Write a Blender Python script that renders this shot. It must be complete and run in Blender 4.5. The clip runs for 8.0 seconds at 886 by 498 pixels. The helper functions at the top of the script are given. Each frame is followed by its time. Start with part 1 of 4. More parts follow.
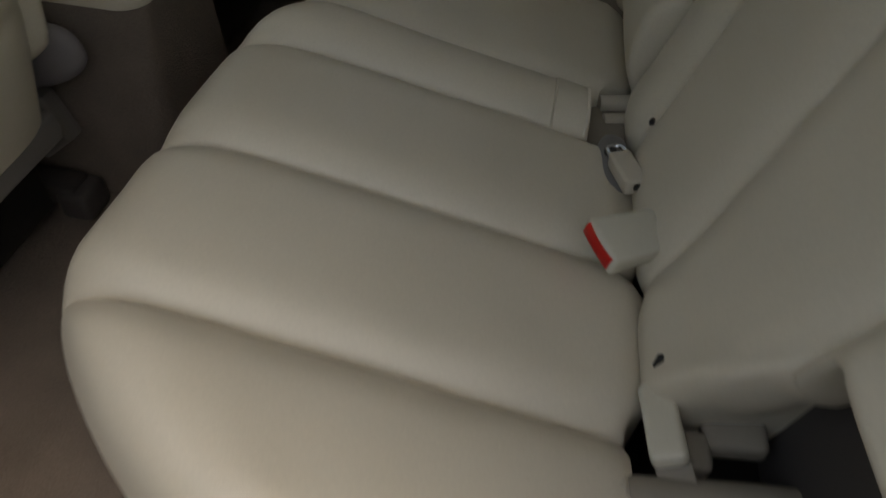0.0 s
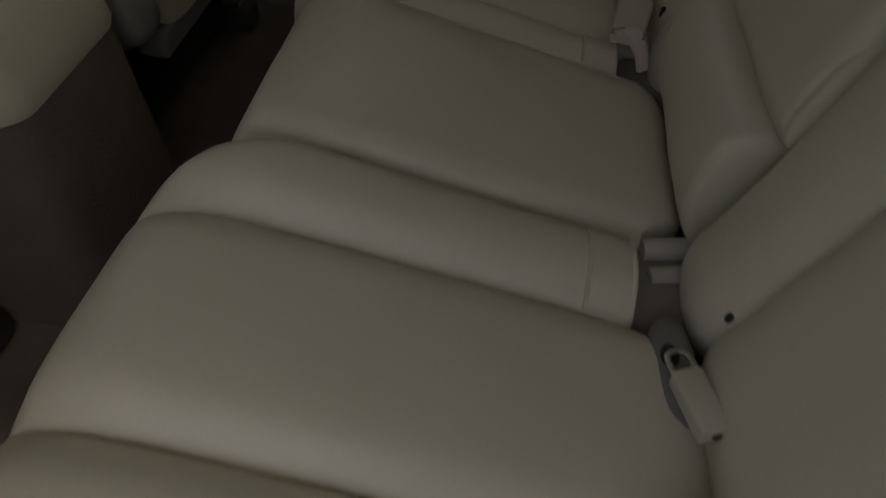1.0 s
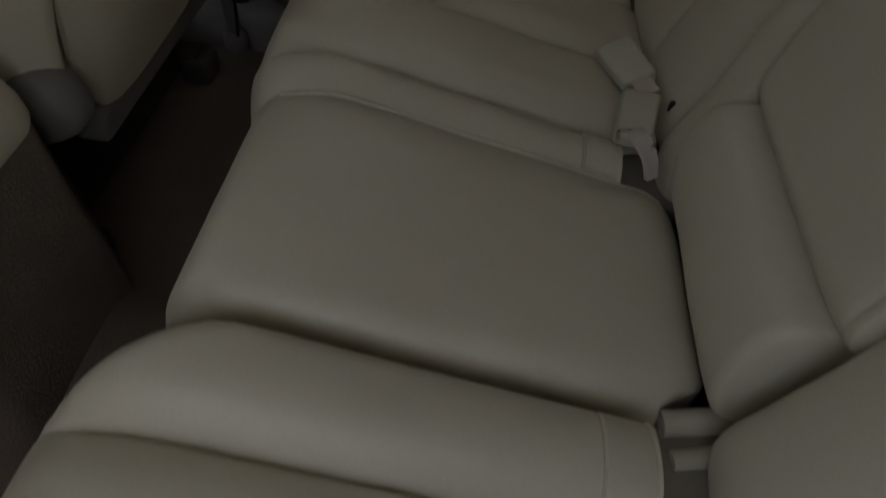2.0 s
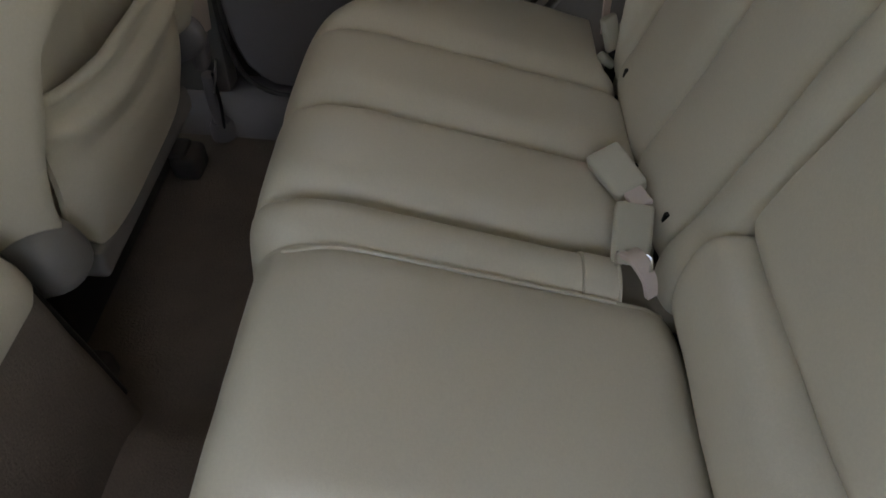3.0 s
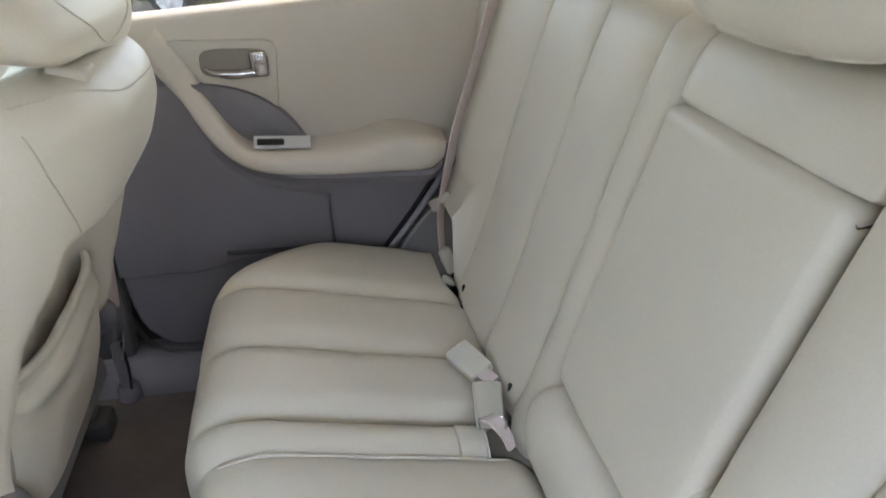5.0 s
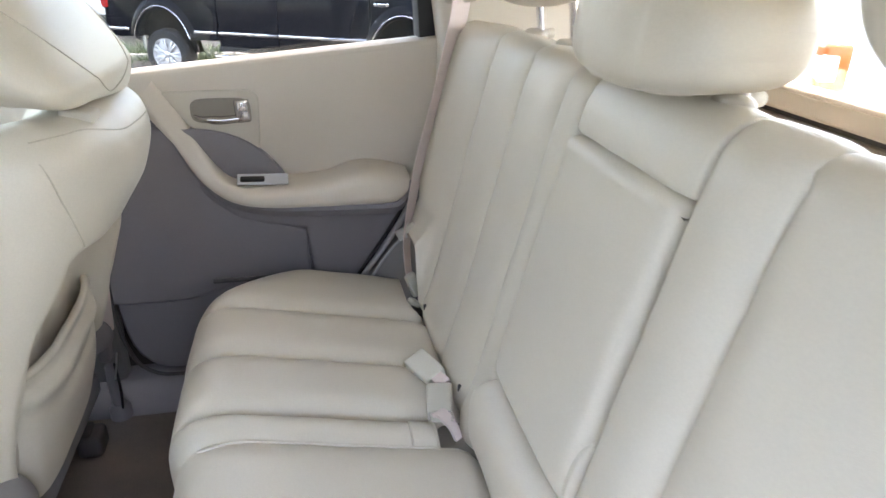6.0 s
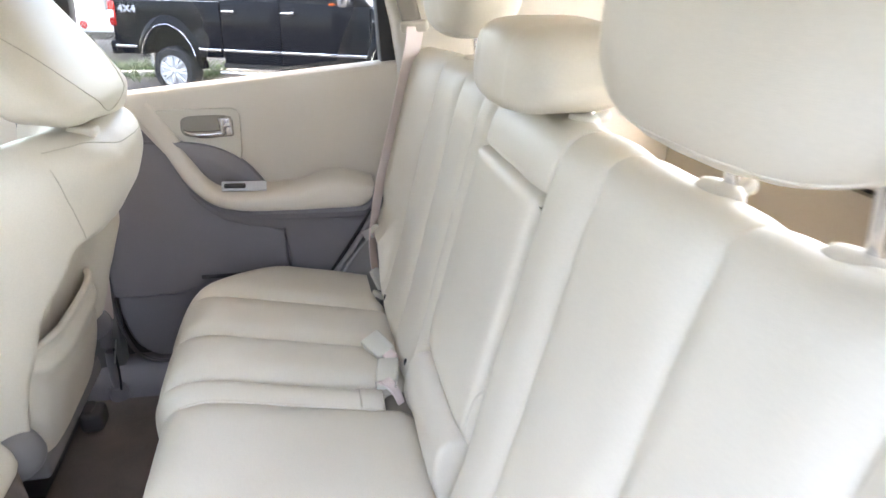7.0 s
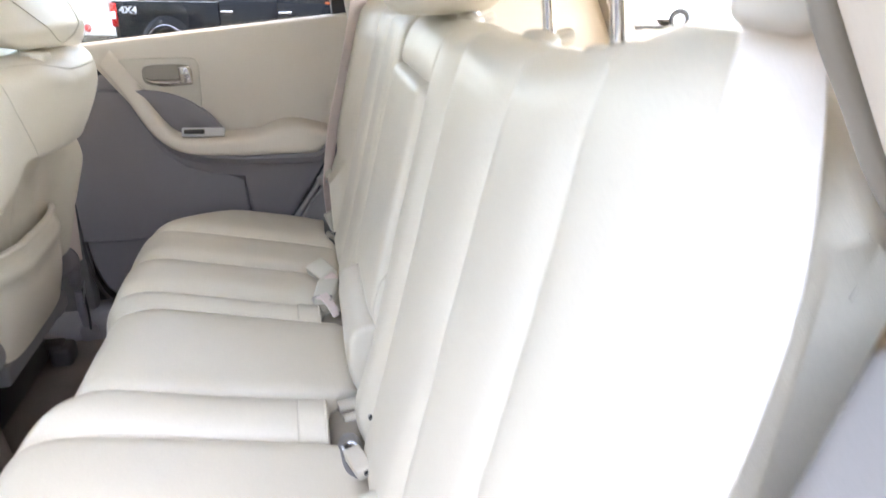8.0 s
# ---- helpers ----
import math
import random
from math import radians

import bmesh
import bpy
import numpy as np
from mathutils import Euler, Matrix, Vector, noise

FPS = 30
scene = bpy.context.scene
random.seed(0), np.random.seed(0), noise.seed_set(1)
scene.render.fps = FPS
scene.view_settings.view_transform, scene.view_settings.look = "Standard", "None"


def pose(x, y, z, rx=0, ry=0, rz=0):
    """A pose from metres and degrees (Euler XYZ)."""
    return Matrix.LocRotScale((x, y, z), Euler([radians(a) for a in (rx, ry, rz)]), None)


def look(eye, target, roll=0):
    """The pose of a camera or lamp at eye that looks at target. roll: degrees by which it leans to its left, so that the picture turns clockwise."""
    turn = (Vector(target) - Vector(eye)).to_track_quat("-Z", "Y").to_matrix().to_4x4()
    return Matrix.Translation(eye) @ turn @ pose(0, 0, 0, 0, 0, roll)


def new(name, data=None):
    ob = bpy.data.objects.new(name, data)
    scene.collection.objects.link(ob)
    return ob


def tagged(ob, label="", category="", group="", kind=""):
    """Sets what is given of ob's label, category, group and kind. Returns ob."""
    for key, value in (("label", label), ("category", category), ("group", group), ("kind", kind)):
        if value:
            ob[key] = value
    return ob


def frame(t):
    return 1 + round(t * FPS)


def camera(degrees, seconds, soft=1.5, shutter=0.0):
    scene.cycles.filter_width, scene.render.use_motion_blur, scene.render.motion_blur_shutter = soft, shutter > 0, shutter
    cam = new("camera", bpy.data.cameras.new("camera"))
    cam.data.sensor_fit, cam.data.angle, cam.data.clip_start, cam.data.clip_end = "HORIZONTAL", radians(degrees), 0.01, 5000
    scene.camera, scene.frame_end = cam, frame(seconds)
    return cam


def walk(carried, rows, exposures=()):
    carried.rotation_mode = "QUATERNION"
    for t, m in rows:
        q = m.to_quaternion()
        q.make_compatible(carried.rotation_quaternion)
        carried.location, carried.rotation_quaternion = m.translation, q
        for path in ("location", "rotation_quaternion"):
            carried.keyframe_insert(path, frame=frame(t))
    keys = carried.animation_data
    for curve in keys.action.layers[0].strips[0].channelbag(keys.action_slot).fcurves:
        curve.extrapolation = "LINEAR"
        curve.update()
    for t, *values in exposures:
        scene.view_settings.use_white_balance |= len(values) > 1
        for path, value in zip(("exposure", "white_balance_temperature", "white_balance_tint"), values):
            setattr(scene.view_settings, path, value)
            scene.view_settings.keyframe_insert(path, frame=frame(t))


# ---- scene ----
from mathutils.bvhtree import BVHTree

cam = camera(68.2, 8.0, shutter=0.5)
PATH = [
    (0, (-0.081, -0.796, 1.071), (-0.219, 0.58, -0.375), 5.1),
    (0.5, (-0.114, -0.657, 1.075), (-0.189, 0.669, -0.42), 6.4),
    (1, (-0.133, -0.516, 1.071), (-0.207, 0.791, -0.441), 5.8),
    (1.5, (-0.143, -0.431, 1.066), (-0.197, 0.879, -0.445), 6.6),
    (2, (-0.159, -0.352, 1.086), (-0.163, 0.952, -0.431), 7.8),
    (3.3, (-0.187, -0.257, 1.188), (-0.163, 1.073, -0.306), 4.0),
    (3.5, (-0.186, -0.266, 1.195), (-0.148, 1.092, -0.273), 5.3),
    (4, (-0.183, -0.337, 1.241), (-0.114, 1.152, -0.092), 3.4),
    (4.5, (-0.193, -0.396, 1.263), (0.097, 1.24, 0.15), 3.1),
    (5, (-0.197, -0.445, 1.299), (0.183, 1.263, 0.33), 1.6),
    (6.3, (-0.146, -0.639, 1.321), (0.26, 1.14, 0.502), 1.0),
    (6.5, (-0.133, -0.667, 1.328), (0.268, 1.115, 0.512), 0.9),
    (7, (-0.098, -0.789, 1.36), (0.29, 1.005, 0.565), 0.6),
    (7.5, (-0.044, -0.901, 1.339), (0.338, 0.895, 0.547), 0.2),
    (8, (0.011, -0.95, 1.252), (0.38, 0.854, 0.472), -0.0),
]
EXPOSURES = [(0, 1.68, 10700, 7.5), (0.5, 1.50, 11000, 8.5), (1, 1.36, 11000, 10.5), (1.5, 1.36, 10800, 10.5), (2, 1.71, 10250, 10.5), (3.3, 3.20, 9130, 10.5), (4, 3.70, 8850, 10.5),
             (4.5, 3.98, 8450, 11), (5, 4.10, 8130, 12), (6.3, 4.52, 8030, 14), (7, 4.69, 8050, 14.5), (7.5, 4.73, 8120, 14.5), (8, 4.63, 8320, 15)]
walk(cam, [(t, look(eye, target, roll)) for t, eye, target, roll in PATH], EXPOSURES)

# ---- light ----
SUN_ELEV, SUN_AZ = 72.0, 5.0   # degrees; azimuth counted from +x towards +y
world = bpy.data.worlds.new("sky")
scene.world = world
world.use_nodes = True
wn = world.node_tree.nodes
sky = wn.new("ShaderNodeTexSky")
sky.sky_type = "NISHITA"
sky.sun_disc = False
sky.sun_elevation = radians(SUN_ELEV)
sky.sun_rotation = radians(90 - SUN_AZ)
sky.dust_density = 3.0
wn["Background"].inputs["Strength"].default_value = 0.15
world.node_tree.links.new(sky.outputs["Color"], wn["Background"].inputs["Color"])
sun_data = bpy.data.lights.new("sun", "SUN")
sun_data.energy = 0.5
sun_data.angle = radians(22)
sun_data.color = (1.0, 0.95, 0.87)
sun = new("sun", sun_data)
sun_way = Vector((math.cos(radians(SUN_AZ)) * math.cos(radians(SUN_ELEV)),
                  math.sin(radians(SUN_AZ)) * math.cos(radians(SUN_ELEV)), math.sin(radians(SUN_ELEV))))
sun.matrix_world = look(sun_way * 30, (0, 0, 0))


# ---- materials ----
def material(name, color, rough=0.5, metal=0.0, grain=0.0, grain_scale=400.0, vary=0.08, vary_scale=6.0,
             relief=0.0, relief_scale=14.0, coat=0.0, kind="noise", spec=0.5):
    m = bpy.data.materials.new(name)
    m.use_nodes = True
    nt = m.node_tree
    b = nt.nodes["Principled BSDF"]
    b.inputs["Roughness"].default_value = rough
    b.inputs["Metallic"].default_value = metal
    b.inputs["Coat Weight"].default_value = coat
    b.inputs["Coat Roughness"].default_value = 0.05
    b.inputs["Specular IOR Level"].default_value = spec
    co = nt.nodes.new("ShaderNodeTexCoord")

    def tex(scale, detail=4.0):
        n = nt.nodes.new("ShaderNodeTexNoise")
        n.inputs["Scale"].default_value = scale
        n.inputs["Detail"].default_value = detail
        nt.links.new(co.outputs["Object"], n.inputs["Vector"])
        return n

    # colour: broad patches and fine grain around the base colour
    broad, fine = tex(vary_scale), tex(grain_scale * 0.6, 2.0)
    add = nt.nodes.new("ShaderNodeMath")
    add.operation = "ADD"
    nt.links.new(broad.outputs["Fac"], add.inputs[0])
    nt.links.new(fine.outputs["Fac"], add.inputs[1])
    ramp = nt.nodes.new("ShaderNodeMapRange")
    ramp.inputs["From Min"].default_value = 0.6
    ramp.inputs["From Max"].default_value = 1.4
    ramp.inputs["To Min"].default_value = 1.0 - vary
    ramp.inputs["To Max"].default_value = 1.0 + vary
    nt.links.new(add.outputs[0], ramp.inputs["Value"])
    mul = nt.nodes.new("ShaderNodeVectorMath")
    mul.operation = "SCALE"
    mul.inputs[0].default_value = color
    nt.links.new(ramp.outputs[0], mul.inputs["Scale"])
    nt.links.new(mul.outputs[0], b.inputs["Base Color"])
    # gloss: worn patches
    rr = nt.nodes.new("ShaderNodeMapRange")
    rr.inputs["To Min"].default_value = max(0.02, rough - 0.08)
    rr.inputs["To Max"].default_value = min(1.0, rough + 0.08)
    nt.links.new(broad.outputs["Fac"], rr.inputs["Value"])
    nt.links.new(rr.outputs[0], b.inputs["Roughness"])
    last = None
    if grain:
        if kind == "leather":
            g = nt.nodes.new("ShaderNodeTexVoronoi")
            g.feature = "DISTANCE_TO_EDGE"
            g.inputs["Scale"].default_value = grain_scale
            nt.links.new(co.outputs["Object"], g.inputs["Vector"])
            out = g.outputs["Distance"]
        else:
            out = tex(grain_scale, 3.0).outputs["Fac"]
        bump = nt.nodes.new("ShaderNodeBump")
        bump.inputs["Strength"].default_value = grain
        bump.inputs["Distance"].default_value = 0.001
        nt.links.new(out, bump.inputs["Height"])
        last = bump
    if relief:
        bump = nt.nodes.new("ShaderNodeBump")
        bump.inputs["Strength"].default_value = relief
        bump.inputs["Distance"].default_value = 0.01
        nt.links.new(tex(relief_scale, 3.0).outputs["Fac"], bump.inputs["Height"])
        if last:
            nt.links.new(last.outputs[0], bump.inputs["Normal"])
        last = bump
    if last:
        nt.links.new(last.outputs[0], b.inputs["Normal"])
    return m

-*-

**STATED EXERCISE**
Select all lines in the listing that include the word "soft".

**RESULT BELOW**
def camera(degrees, seconds, soft=1.5, shutter=0.0):
    scene.cycles.filter_width, scene.render.use_motion_blur, scene.render.motion_blur_shutter = soft, shutter > 0, shutter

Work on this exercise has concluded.